REQUIREMENTS
Using the data beneath, show every line that includes the word "objects".

☆ ☆ ☆ ☆

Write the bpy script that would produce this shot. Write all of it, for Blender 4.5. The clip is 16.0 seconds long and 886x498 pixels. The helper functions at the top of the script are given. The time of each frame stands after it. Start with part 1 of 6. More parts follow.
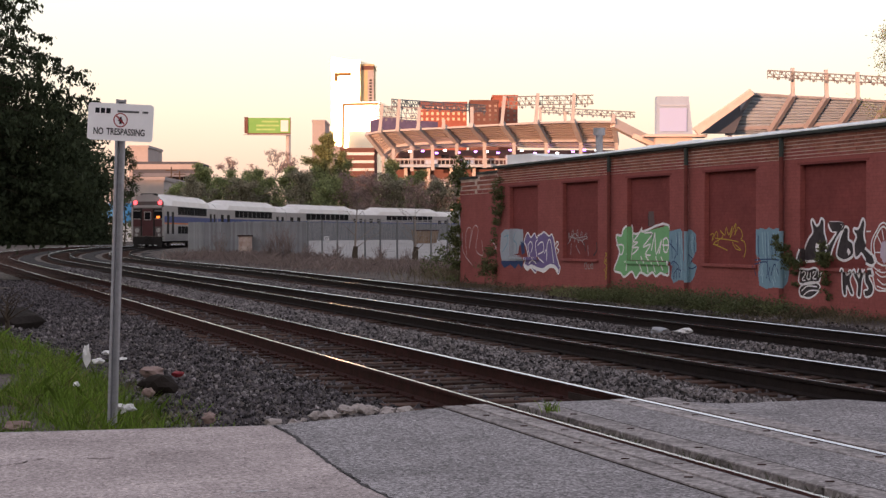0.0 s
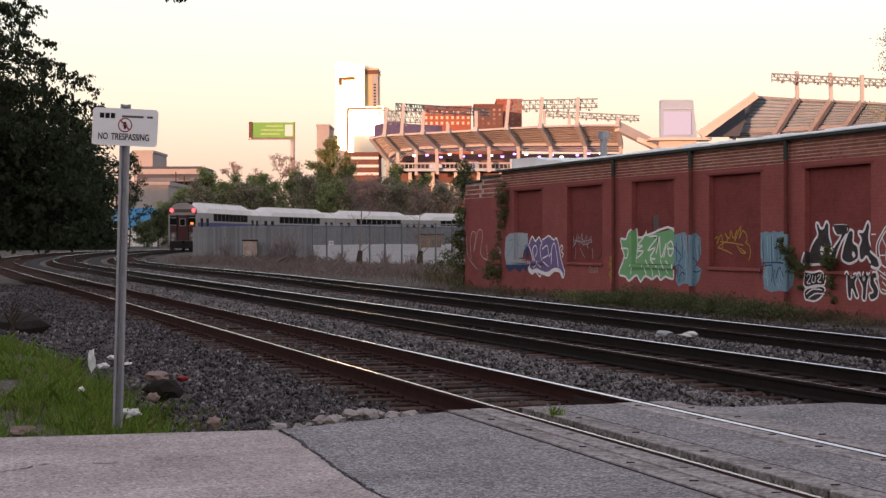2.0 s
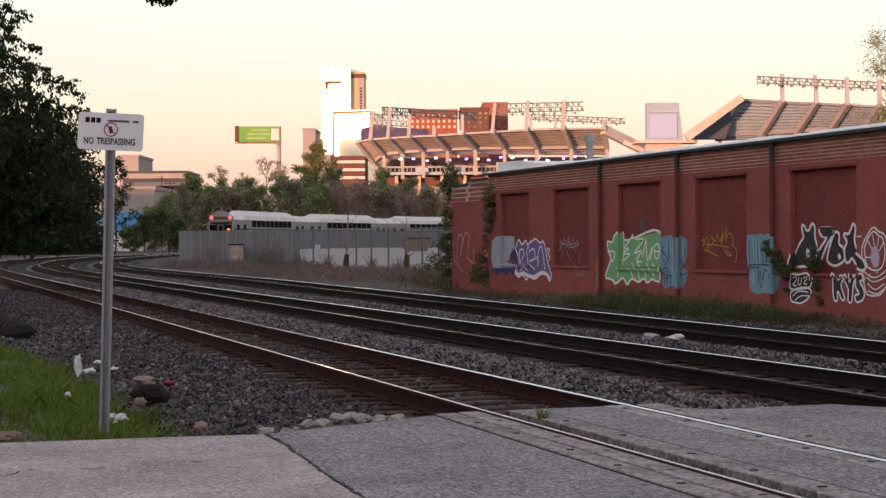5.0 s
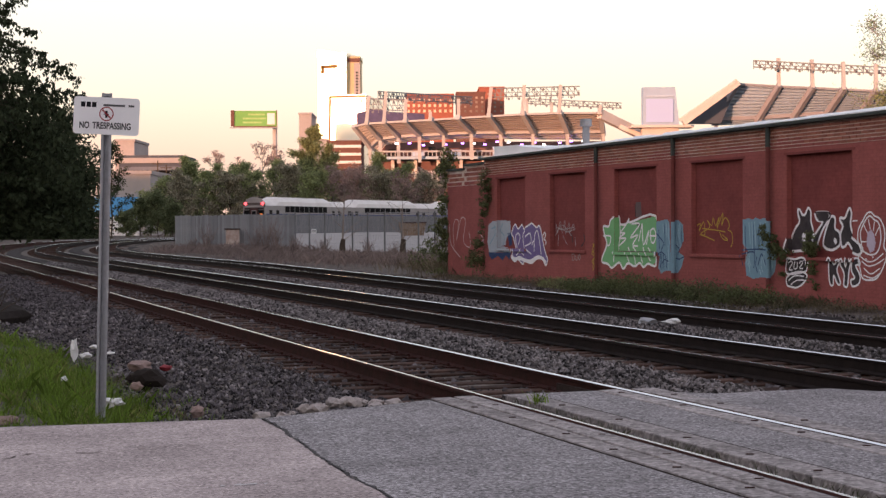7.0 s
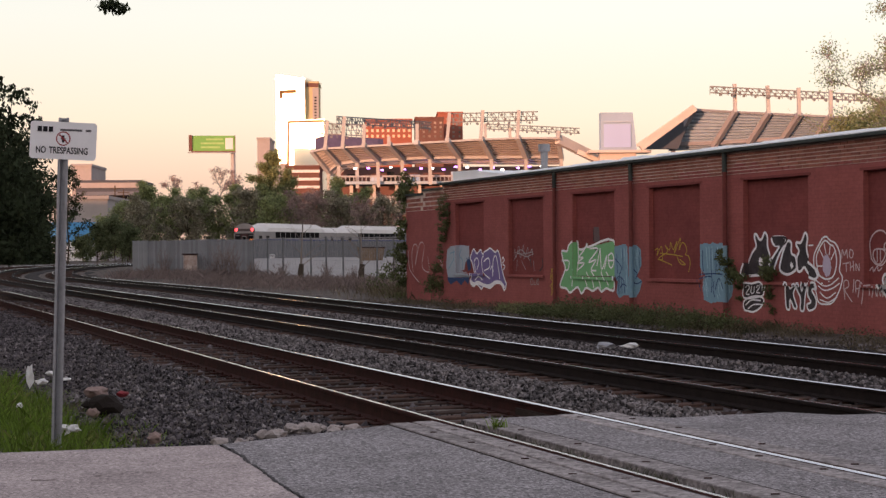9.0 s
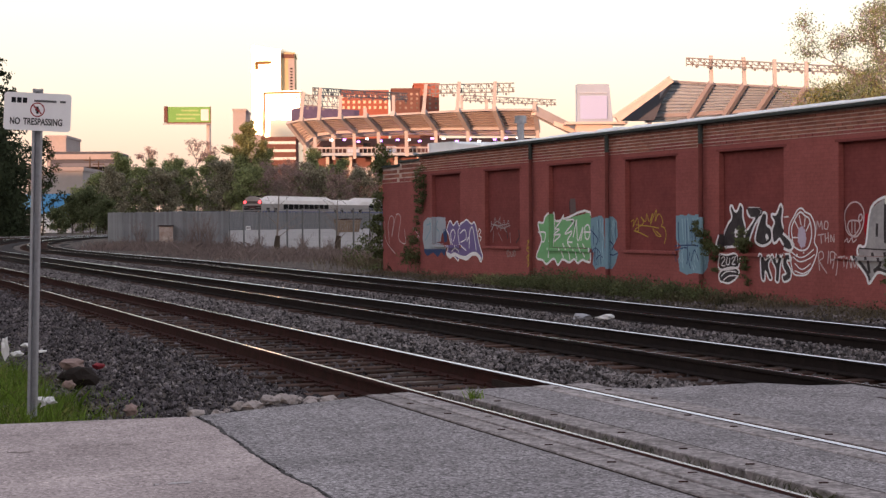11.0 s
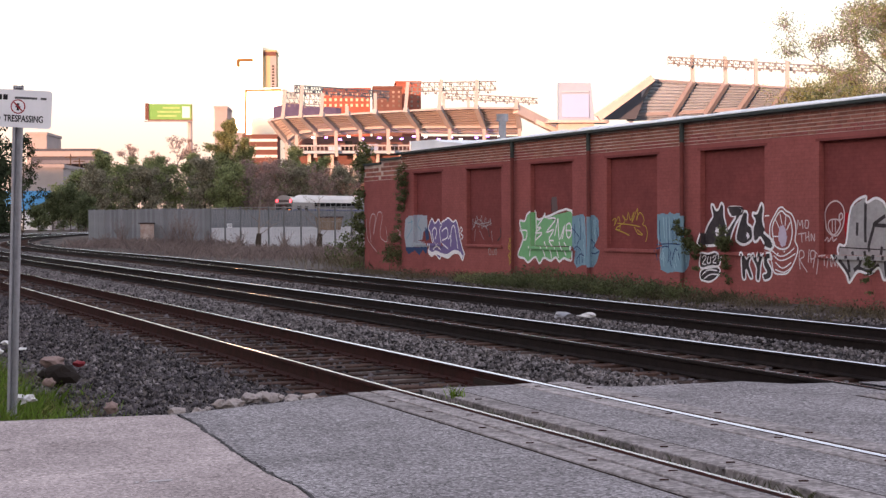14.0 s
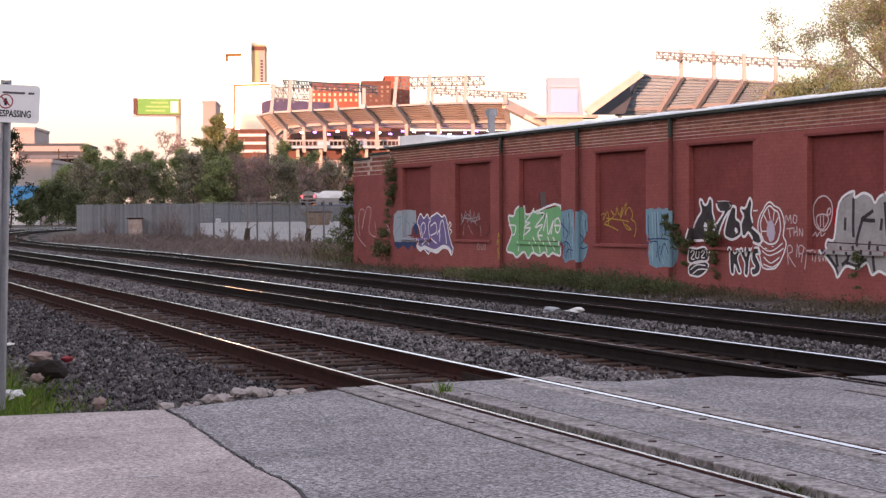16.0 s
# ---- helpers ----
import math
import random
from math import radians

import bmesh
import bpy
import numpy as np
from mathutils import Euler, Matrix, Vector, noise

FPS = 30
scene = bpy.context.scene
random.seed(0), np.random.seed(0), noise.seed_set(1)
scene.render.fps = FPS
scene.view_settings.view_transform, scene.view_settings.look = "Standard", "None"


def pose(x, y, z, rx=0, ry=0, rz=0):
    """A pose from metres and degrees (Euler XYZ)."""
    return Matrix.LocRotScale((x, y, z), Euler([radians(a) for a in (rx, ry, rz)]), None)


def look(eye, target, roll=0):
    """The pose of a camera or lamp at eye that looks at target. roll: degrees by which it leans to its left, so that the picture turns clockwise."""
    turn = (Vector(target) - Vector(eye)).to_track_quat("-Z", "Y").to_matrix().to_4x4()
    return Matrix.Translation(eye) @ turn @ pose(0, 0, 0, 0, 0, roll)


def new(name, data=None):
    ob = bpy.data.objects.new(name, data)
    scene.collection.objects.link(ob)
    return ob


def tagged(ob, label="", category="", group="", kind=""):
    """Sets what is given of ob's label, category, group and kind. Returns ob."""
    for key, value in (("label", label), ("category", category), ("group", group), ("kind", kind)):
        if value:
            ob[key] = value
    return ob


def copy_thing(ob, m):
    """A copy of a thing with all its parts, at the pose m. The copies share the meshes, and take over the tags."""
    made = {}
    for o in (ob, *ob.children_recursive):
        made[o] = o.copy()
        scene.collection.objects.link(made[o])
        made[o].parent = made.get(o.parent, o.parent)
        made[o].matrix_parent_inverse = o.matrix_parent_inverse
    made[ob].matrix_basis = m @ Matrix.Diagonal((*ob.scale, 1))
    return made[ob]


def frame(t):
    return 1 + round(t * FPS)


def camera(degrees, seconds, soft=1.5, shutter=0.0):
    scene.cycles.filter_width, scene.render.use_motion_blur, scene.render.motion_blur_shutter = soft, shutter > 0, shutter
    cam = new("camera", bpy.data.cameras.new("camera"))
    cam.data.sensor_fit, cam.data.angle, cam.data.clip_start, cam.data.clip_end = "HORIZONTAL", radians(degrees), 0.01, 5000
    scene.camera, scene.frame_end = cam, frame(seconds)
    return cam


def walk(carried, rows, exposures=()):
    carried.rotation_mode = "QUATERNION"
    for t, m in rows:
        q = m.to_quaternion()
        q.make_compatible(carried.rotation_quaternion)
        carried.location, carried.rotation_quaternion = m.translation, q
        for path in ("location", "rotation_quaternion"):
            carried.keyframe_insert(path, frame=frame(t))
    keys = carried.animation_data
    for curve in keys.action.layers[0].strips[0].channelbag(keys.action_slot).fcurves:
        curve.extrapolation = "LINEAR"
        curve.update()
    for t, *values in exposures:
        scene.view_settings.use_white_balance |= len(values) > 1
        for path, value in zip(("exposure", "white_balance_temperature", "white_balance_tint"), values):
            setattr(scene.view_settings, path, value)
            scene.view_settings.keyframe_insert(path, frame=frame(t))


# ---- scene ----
import collections

cam = camera(32.4, 16.0, soft=1.4)

# ---- the camera's way: it stands on the road and turns ----
EYE = (0.0, 0.0, 1.6)
TURNS = [
    (0.0, 89.448, -0.000, -0.000),
    (0.5, 89.444, -0.016, 0.128),
    (1.0, 89.446, 0.032, 0.240),
    (1.5, 89.462, 0.078, 0.222),
    (2.0, 89.600, 0.144, 0.171),
    (2.5, 89.927, 0.189, -0.091),
    (3.0, 90.017, 0.260, -0.318),
    (3.2, 89.984, 0.260, -0.300),
    (5.3, 89.664, 0.350, -0.335),
    (5.5, 89.601, 0.342, -0.332),
    (6.0, 89.337, 0.214, -0.243),
    (6.5, 89.186, 0.322, -0.350),
    (7.0, 89.146, 0.357, -0.474),
    (7.5, 89.414, 0.393, -0.697),
    (8.0, 89.818, 0.389, -0.792),
    (8.5, 90.043, 0.398, -1.822),
    (8.7, 90.074, 0.405, -1.960),
    (10.8, 89.254, 0.430, -2.440),
    (11.0, 88.999, 0.434, -2.910),
    (11.5, 88.559, 0.356, -3.345),
    (12.0, 88.587, 0.386, -3.664),
    (12.5, 88.717, 0.382, -3.822),
    (13.0, 88.788, 0.438, -3.914),
    (13.5, 88.872, 0.381, -3.794),
    (14.0, 88.923, 0.303, -3.599),
    (14.5, 88.864, 0.309, -3.439),
    (15.0, 88.675, 0.319, -3.486),
    (15.5, 88.599, 0.285, -3.773),
    (16.0, 88.731, 0.306, -4.020),
]
walk(cam, [(t, pose(*EYE, rx, ry, rz)) for t, rx, ry, rz in TURNS],
     exposures=[(0.0, 0.05, 6430, 15), (2.0, -0.03, 6420, 15), (3.2, -0.19, 6500, 15), (5.5, -0.06, 6400, 15), (7.0, 0.06, 6340, 15), (8.5, -0.15, 6480, 15), (10.8, 0.02, 6450, 15), (11.5, 0.38, 6250, 16), (12.0, 0.50, 6180, 17), (14.0, 0.46, 6180, 17), (16.0, 0.50, 6180, 17)])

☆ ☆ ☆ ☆

RESPONSE TO THIS TASK
    ob = bpy.data.objects.new(name, data)
    scene.collection.objects.link(ob)
        scene.collection.objects.link(made[o])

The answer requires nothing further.